What I wrote was meant in the context of data science. You can not do ML without having access to real data, not even in highly regulated industries. Obviously you won't touch PIIs. But whether the real data is sitting in your train/test/validation data set or you use it for integration tests, doesn't make any difference from the perspective of an audit.

jghn 1525 days ago

> make things possible, often just to run it once

This is the largest difference. When there's no expectation of code lasting beyond a very short lifespan, why go through the effort to future proof things, improve maintainability, have better ergonomics, etc?

bogwog 1524 days ago

Because science doesn't work unless experimental results are reproducible.

jghn 1524 days ago

Sure. And once you land on something worth keeping, you clean it up then. But between time point 0 and then, a whole lot of code gets written to be run very few times.

krageon 1525 days ago

> Pandas does is notoriously hard to fit into a compile-time type system

What, mutate data with known structure? What exactly do you imagine is hard about this, let alone notoriously so?

qsort 1525 days ago

Not hard per se, but extremely unergonomic.

A pandas dataframe types to something like Iterable[SomeKindOfProductType[int, str, str, ... (78 other columns)]]. The formal type of a dataframe in the middle of a transformation is... not very useful to know.

smallerfish 1525 days ago

You wouldn't typically type tabular data in any language. Give it (at most) a DataFrame<StoreTransaction> type if you must, where StoreTransaction describes the structure of a row - maybe declaring only columns that model generation code was doing typed operations on (e.g. numerics vs strings) to avoid the need for reflection.

bayesian_horse 1525 days ago

Either you type the tabular data at compile time or you don't get type checking of tabular data at compile time.

The number and types of the columns aren't necessarily known at compile time. Which leads to runtime errors. Even in a statically typed language, such dataframes are a kind of "dynamic typing escape hatch". As complexity of a software increases, such mechanismus of dynamic typing and throwing runtime errors creep up all over the place.

smallerfish 1525 days ago

Sure. If you're dealing with untyped data at runtime you can't type it at compile time. Not a new issue, and handled all the time in otherwise typed languages.

int_19h 1524 days ago

It's not very useful to type, but that's why we have type inference.

It's certainly very useful to know, even if that knowledge is indirect via the type of the resulting dataframe after all the transforms.

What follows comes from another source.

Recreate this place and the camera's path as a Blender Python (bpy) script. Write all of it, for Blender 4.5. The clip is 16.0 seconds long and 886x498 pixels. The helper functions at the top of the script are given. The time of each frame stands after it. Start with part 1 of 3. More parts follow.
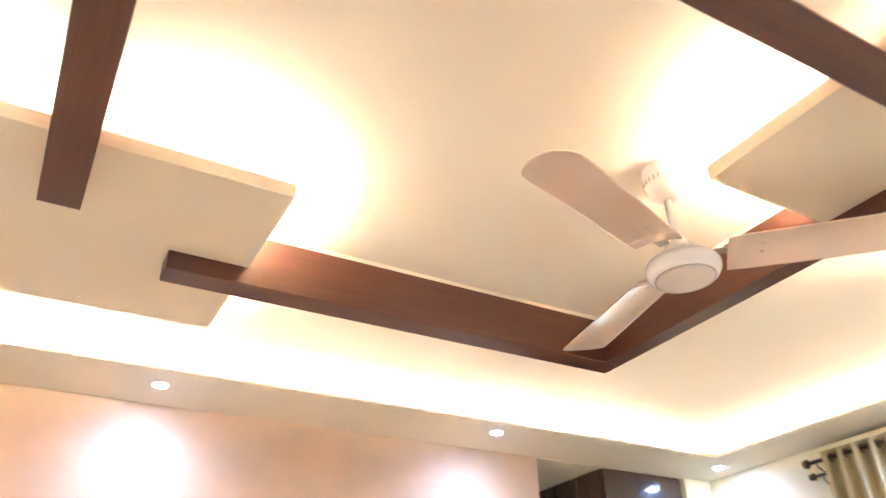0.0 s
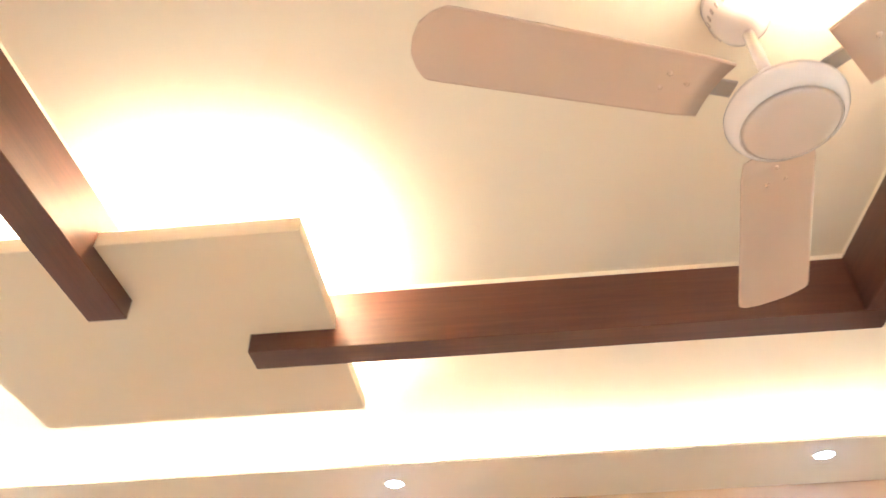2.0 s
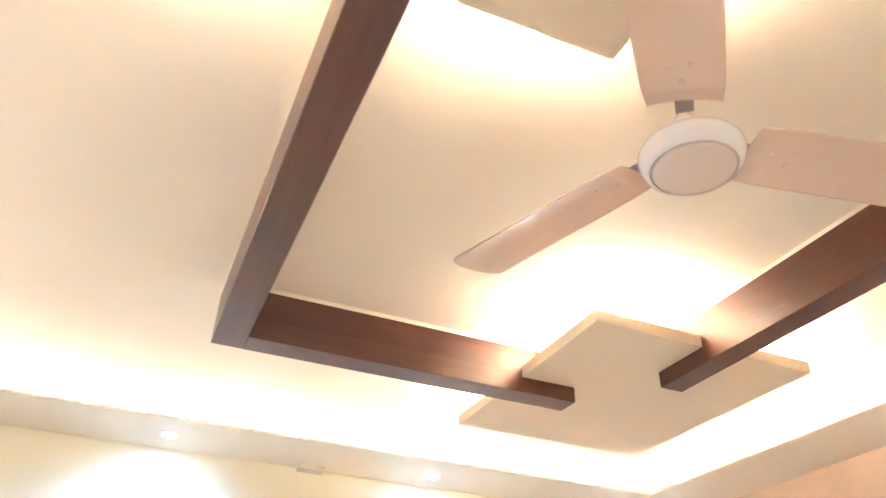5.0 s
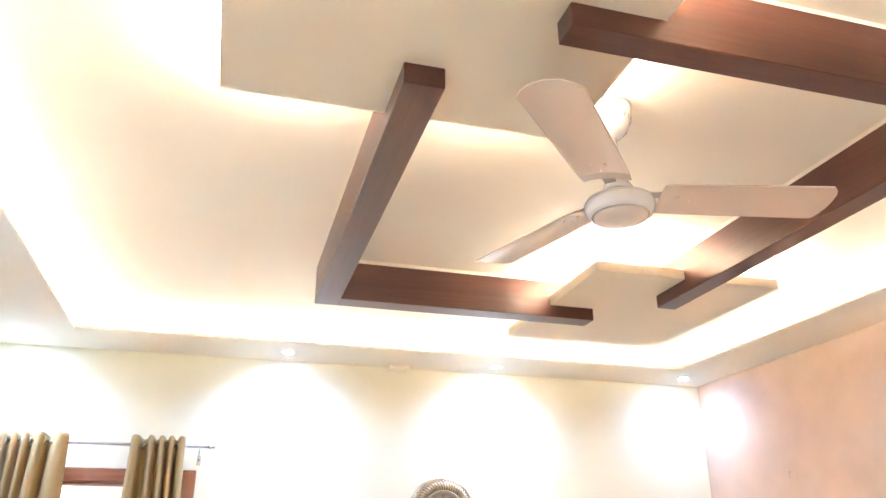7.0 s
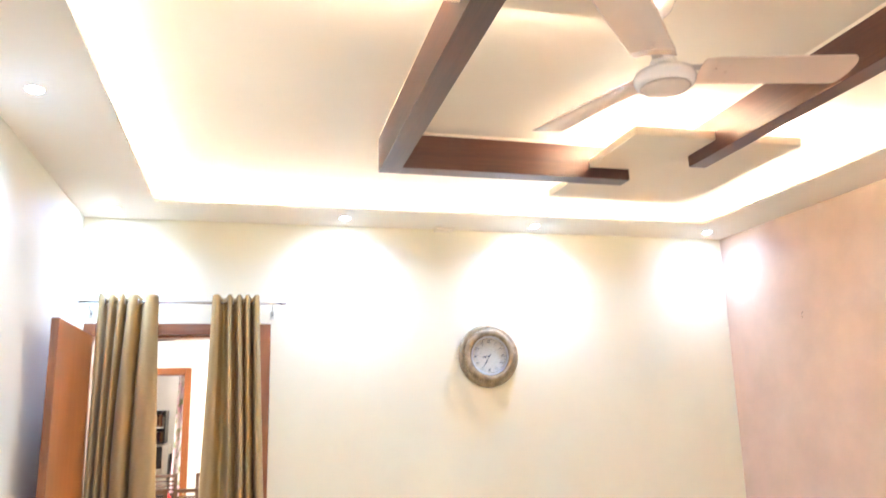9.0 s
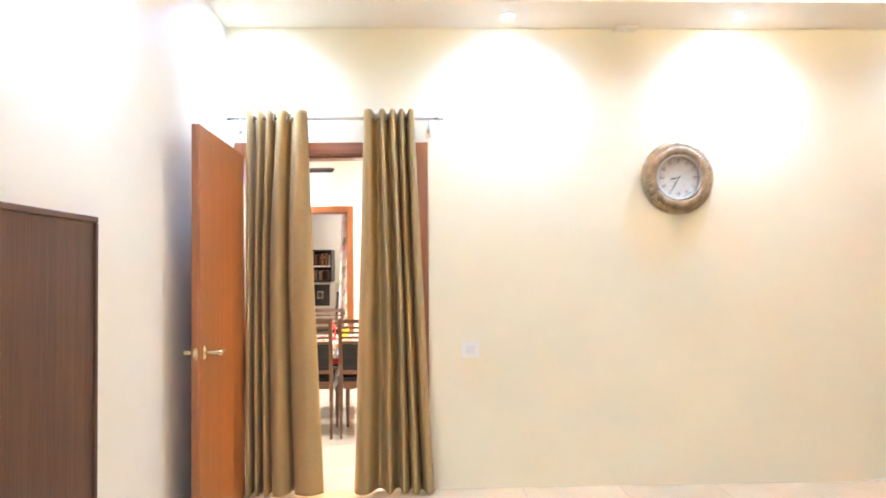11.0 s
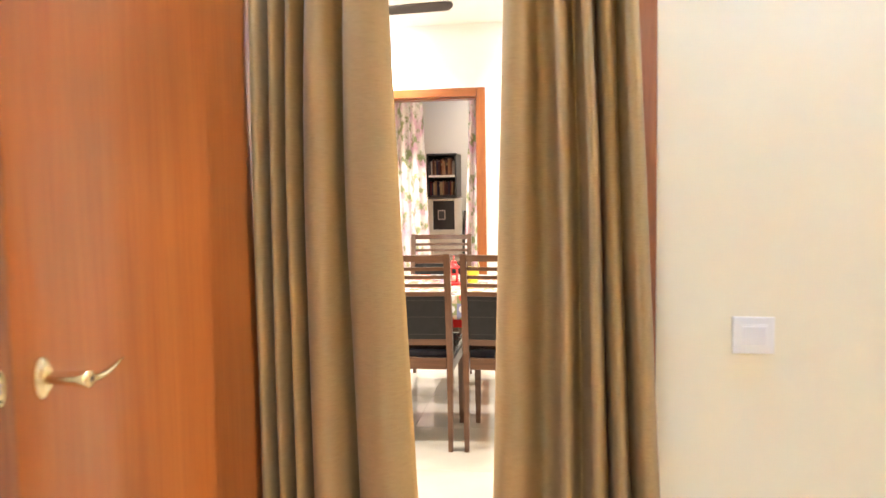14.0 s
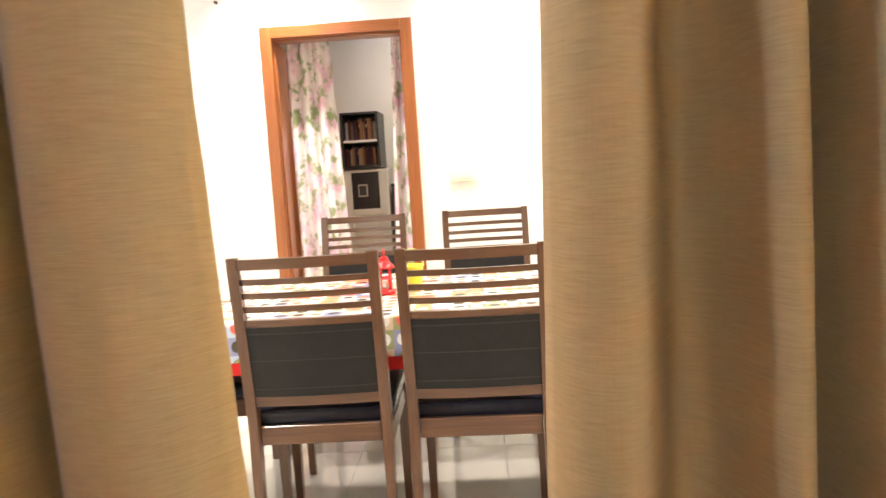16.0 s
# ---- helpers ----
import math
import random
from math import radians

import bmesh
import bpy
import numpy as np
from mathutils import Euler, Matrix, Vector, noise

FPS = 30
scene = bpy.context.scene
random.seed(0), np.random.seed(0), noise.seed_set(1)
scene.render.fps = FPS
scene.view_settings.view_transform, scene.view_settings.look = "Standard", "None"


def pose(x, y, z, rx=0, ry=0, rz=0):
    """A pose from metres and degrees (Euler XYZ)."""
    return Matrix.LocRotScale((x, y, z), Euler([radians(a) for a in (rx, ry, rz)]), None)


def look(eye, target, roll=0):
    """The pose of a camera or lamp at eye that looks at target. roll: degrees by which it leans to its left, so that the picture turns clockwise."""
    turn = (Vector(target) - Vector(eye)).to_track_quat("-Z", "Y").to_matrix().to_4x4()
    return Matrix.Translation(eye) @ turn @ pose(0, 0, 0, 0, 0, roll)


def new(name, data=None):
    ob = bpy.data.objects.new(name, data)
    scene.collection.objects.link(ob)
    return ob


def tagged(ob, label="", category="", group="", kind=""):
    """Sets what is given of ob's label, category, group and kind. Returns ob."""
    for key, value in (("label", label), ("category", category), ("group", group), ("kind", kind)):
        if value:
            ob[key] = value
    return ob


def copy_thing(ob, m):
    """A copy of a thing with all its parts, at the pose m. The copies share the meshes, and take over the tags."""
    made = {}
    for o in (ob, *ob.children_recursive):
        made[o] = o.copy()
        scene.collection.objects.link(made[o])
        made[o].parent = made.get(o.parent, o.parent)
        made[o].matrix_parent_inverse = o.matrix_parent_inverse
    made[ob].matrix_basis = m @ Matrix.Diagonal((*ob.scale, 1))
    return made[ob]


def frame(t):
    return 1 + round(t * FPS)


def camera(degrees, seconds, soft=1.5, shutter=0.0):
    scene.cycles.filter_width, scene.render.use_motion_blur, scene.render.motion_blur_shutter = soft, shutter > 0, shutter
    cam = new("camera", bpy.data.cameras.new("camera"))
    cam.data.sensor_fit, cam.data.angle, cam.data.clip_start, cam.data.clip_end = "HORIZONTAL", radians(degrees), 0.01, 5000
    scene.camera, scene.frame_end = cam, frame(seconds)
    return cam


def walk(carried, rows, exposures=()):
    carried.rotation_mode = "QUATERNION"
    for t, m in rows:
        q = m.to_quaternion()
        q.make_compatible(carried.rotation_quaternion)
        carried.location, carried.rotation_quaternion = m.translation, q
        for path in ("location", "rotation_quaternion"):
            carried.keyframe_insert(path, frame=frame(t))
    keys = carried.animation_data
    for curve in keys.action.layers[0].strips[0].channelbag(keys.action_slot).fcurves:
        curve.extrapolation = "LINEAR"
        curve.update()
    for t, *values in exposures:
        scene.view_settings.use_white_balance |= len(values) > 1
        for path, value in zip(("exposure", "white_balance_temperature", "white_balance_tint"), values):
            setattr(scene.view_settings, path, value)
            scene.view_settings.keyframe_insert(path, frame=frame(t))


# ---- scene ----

bayesian_horse 1524 days ago

From dabbling in F# I have a feeling such "information" would be somewhat more annoying than useful.

arinlen 1525 days ago

> What Pandas does is notoriously hard to fit into a compile-time type system. Certainly too hard to go into the brains of scientists who didn't grow up coding.

I'm not sure if that's true. Doesn't Pandas handle ETL and some anaysis? There is nothing inherent to ETL that makes it a hard problem with compiled languages.

In your opinion, what does Pandas do that's hard to do with compile-time languages?

bayesian_horse 1525 days ago

I didn't say "with compile-time languages" but "with compile-time type systems". And many similar tools in a statically typed language will necessarily create a way to have one static type that doesn't care what the data inside actually looks like.

This even starts with basic Numpy and handling tensor objects. It's not easy for a type checker to understand what operations you can do with what shape of tensor. Worse, most often you don't know (or want to know) some of the dimensions or even dimensionality of some of the objects. Then it is impossible to check all of this at compile time.

arinlen 1525 days ago

> This even starts with basic Numpy and handling tensor objects. It's not easy for a type checker to understand what operations you can do with what shape of tensor.

That doesn't sound like a Python problem.

Instead, it sounds like the natural consequence of numpy being designed in a way where their data types aren't organized into subtypes, and leave that as runtime properties. This is a natural reflection of numpy's take on vectors, matrices, and tensors, which in terms of types are just big arrays with runtime properties.

To put things in perspective, in C++, Eigen supports static dense vectors and matrices whose size is specified and known at compile-time. I'm sure Python doesn't impose addition static type constraints than C++.

bayesian_horse 1524 days ago

Of course it's not a Python problem, all similar tools have the same "problem" that they can't easily fit that stuff into their type systems, so they invent some way to not care about it.

HelloNurse 1525 days ago

It isn't a matter of "compile time": explicit type declarations and definitions can often be formally sound but practically worthless.

Significant types in ETL-style applications typically come from outside (e.g. a certain CSV column in the input file contains a date in YYYYMMDD format, or maybe YYYYDDMM, figure it out, and don't forget time zones or your accounting will go wrong).

Then types are mostly complex but obvious and easily deducted (e.g. multiplying matrices of compatible shapes necessarily gives a matrix of a certain shape, why should the program say anything more detailed or lower-level than "do a matrix multiplication" or "do a tensor product"?); they are an often dynamic and unpredictable property of the data, not a useful abstraction.

int_19h 1524 days ago

The source code shouldn't need to say anything about the type of the resulting matrix explicitly, perhaps. But why shouldn't the type system keep track of shapes and deduce the accurate type for the result of said multiplication?

bayesian_horse 1524 days ago

Because the shape can be dynamic, for example.

int_19h 1524 days ago

> What Pandas does is notoriously hard to fit into a compile-time type system.

Sounds a lot like F# type providers to me.

https://thesharperdev.com/introduction-to-fsharp-type-provid...

bayesian_horse 1524 days ago

As I said, it is hard.

And good luck teaching beginning scientists F#.